At first I thought Í could find where the acceleration is zero to find where the plank loses contact, but I find that the acceleration is always positive. Instead I might use the results from my free body diagram in post above to solve the equation $$M\frac{dx^{2}_{cm}}{dt^{2}}=N_{1}=Mg\cos\theta$$ which leads to the equation $$6\cos\theta(\cos\theta-\cos\phi)-3\sin^{2}\theta=\cos\theta$$ to get a relation between theta and phi. Unfortunately it seems like a very difficult equation to solve.

I can do the same thing with the center of mass in the y direction. Now the result is $$y_{cm}=l\sin\theta$$ $$\frac{dy_{cm}}{dt}=l\cos\theta\omega$$ $$\frac{dy^{2}_{cm}}{dt^{2}}=l\sin\theta\omega^{2}-l\cos\theta\alpha$$ But unless my equation I found above is correct, I am stuck once again.

 

[Doc Al]

Describe in words the path of the CM. It's surprisingly simple. (The path, not the problem.)

 

[Order]

How did you determine this?

On closer thought I need to revise this to $$N_{2}=\frac{\sin\theta\cos\theta}{2}$$ where the trignonometric part is due to the force being applied perpendicular to the gravity force through the plank. The factor 2 is due to the normal force being at twice the length.
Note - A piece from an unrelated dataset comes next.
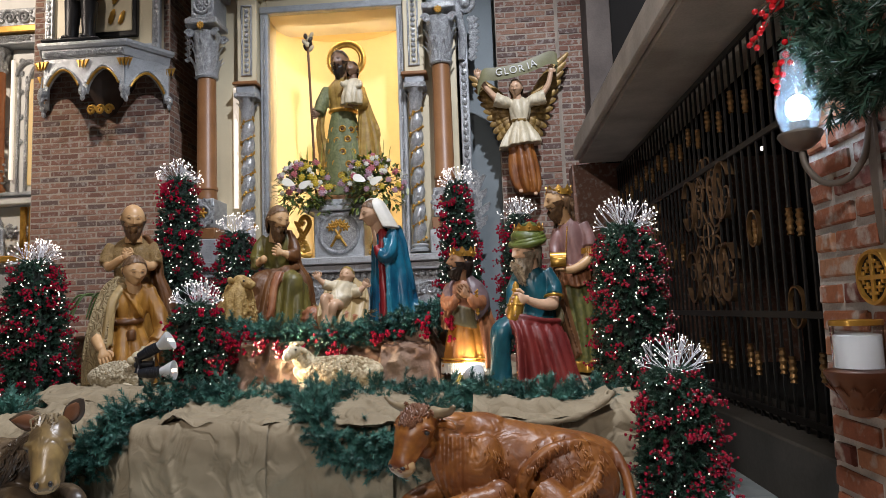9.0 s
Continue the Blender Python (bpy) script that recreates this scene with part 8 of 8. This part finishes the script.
def lay(parent, meshes, where, length, rnd, swing):
    for p, s in where:
        o = new("brick", rnd.choice(meshes))
        o.parent = parent
        o.location = (p[0] + rnd.uniform(-1, 1) * swing, p[1] + rnd.uniform(-1, 1) * swing, p[2] + rnd.uniform(-1, 1) * swing)
        o.scale = (s, 1, 1) if length == "x" else (1, s, 1)


rnd = random.Random(4)
LB, HB = 0.205, 0.0632
near_meshes = brick_meshes("brick", (0.03, LB - 0.022, HB - 0.018), BRICK, "x", 8, 2)
where = []
for row in range(36):
    z = LOW + 0.036 + HB * row
    y1 = PY1 - 0.008
    first_len = LB if row % 2 else LB * 0.5
    y = y1
    k = 0
    while y > 0.25:
        l = (first_len if k == 0 else LB) * (1 + rnd.uniform(-0.06, 0.06))
        where.append(((PX + 0.010, y - l / 2, z), (l - 0.022) / (LB - 0.022)))
        y -= l
        k += 1
lay(column_core, near_meshes, where, "y", rnd, 0.0025)

FL, FH = 0.268, 0.0785
far_meshes = brick_meshes("brick", (FL - 0.018, 0.024, FH - 0.016), BRICK_FAR, "y", 6, 3)


def far_wall(parent, x0, x1, y, z0, z1, part_z0, part_z1):
    near, rest = [], []
    row, z = 0, z0
    while z < z1:
        x = x0 - (FL * 0.5 if row % 2 else 0)
        while x < x1 - 0.02:
            a, b = max(x, x0), min(x + FL, x1)
            if b - a > 0.05:
                (near if part_z0 <= z < part_z1 else rest).append((((a + b) / 2, y, z), (b - a - 0.018) / (FL - 0.018)))
            x += FL
        row, z = row + 1, z + FH
    lay(parent, far_meshes, near, "x", rnd, 0.002)
    g = Geo()
    for p, s in rest:
        g.box((p[0] - s * (FL - 0.018) / 2, p[1] - 0.012, p[2] - FH / 2 + 0.008), (p[0] + s * (FL - 0.018) / 2, p[1] + 0.012, p[2] + FH / 2 - 0.008), 0, 0.004)
    part("brickwork", g, BRICK_FAR, parent, kind="stuff", smooth=0)


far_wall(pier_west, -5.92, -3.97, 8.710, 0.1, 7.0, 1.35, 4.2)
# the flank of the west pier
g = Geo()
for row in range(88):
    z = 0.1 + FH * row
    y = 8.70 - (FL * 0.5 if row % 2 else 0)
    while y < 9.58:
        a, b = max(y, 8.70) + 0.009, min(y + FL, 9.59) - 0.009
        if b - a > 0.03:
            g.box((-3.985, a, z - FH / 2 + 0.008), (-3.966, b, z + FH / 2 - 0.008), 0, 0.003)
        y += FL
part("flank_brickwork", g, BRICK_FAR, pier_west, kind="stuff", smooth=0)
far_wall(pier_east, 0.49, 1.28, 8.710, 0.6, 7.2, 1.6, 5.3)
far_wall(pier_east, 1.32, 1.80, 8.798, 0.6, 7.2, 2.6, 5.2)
I think this should be correct.

 

[Order]

Describe in words the path of the CM. It's surprisingly simple. (The path, not the problem.)

I don't know how this helps. Will think about it. But as for know I can readily see that it is a circle.

 

[Doc Al]

But as for know I can readily see that it is a circle.
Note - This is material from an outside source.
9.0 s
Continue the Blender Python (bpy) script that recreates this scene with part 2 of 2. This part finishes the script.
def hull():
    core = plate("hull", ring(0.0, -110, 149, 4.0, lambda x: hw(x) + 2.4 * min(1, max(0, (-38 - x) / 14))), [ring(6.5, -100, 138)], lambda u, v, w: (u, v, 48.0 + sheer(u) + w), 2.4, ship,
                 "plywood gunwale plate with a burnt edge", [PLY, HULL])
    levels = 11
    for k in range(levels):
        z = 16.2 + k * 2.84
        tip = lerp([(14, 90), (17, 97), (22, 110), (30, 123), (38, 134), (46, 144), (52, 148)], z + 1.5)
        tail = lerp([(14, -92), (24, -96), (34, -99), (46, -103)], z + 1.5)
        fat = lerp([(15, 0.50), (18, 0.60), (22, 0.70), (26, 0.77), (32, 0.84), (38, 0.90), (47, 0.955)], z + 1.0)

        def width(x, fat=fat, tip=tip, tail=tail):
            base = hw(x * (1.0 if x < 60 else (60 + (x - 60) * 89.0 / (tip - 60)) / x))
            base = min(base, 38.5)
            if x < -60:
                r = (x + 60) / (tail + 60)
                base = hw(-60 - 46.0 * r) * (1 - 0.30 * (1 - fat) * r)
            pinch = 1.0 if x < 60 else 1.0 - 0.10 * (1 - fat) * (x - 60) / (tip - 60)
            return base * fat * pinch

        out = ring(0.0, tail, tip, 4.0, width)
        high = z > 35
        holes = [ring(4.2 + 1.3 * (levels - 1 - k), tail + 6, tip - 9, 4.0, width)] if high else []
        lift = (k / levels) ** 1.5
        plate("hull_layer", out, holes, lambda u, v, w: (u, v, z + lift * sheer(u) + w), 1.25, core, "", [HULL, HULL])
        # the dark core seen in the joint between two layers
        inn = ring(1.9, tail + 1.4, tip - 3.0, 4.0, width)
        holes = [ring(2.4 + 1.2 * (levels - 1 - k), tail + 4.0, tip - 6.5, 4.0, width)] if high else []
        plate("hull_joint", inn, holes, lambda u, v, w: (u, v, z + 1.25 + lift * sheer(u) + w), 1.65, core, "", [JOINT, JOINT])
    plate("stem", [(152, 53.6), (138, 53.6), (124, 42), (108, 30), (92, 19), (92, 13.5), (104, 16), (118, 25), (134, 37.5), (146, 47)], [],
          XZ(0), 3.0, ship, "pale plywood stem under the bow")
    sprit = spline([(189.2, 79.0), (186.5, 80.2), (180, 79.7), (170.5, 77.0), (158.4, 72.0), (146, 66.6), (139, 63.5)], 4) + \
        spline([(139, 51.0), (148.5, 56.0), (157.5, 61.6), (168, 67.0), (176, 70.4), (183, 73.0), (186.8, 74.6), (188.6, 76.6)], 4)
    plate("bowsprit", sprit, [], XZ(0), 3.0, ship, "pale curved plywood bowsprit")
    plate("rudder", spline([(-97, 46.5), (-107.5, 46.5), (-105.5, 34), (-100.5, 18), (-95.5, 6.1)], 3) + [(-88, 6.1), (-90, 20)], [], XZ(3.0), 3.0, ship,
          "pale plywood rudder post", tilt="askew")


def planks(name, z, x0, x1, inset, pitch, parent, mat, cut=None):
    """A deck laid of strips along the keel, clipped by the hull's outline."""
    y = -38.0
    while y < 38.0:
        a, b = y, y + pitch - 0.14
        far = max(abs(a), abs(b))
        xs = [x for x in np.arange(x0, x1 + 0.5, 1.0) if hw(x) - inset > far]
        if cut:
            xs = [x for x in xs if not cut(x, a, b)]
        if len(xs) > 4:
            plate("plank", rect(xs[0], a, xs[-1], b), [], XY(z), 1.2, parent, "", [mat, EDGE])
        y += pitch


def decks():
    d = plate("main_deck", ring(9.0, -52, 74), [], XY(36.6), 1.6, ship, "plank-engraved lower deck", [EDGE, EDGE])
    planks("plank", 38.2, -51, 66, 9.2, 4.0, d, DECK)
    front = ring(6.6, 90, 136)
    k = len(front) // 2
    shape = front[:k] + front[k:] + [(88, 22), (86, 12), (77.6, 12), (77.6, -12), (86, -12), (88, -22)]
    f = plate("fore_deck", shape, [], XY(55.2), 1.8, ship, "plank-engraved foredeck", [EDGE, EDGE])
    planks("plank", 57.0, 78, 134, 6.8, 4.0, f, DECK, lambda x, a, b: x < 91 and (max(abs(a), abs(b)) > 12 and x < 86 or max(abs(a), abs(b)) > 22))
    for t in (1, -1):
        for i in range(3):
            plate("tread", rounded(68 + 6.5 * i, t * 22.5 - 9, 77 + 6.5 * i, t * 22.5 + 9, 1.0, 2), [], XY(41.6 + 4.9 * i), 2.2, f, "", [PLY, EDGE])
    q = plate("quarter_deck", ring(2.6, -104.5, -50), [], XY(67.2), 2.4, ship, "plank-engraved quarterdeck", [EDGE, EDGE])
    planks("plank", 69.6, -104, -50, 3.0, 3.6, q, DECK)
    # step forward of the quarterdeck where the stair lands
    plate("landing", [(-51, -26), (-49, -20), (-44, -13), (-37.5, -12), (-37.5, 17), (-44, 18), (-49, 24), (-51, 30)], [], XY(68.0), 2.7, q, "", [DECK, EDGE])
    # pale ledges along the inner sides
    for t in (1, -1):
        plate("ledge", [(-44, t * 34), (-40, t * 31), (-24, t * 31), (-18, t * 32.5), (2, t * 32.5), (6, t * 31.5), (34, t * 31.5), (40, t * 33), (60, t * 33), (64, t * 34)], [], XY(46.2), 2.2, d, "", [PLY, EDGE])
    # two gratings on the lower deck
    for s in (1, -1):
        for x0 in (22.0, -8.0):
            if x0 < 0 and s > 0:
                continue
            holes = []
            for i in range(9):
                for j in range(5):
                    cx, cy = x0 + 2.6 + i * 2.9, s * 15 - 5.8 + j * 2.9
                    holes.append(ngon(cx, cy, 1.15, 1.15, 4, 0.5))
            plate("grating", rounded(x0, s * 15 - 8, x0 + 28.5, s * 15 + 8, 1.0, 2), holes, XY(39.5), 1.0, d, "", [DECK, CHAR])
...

Excellent! Now apply conservation of energy to find the velocity of the CM as a function of angle.

 

[Order]

Excellent! Now apply conservation of energy to find the velocity of the CM as a function of angle.

I still have no clue why this is good. I try to think it through and although it seems like something good I can't see the end of the string.

I can express it as a function of a fraction of the original height, or, as I guess you wanted me too, express it as a difference of the original and the final angle: $$v^{2}_{CM}=2lg(\sin\phi-\sin\theta)$$ or if a is a fraction of the original height $$v^{2}_{CM}=2lg\sin\phi(1-a)$$

 

[Doc Al]

There's only one angle here: The angle the plank makes with the wall. (Assume it starts out perfectly flat against the wall, and is then given a nudge.)

To apply conservation of energy, you must include both rotational and translational KE terms.

 

[Order]

There's only one angle here: The angle the plank makes with the wall. (Assume it starts out perfectly flat against the wall, and is then given a nudge.)

To apply conservation of energy, you must include both rotational and translational KE terms.

Ooops, sorry about that. In that case i san write $$v_{cm}^{2}=2gl(1-\sin\theta)-\frac{1}{3}l^{2}\omega^{2}$$ or $$(\omega l)^{2}=\frac{3}{2}gl(1-\sin\theta)$$

By the way, I'm off tomorrow, so maybe I need to wait a week to solve this problem if I don't today.

 

[Doc Al]

Good. Hint: Consider the horizontal component of this velocity.

 

[Order]

Good. Hint: Consider the horizontal component of this velocity.

Ok, now I'm back from my little vacation. I still don't know how velocities can help, though. I want to deal with accelerations. So I need to differentiate the equation above.

Firstly I separate the horizontal and vertical velocities.

$$\omega^{2}(\sin^{2}\theta+\cos^{2}\theta)=\frac{3}{2}gl(1-\cos\theta)$$ I can then differntiate this to $$-2\omega\sin\theta a_{x_{CM}}l+2\omega\cos\theta a_{y_{CM}}l=-\frac{3}{2}gl\cos\theta\omega$$ Continuing this way, first dividing by omega, then substituting for a_xcm=N₂ (where it loses contact), omega² (angular velocity) and alpha (angular acceleration), I get the equation $$\sin^{2}\theta+2\sin\theta\cos\theta-\frac{3}{2}=0$$ This leads to the result that the plank loses contact at about 5% of its initial height (analyzing the equation numerically).

Am I on the right track or am I supposed to do something completely different?

 

[Doc Al]

I still don't know how velocities can help, though. I want to deal with accelerations. So I need to differentiate the equation above.

Yes, you'll need to differentiate.

Start by giving an expression for the horizontal component of the velocity. Then differentiate that.

 

[Order]

Yes, you'll need to differentiate.

Start by giving an expression for the horizontal component of the velocity. Then differentiate that.

Yes, I needed the free body diagram to reevaluate the angular acceleration, and using that the horizontal acceleration should be zero I arrived at the equation $$-2\sin\theta+2\sin^{2}\theta-\cos^{2}\theta=-1$$ with the non-trivial solution $$\sin\theta=\frac{2}{3}$$ Thanks for help Doc!

 

[Doc Al]

Excellent! (A tricky problem indeed.)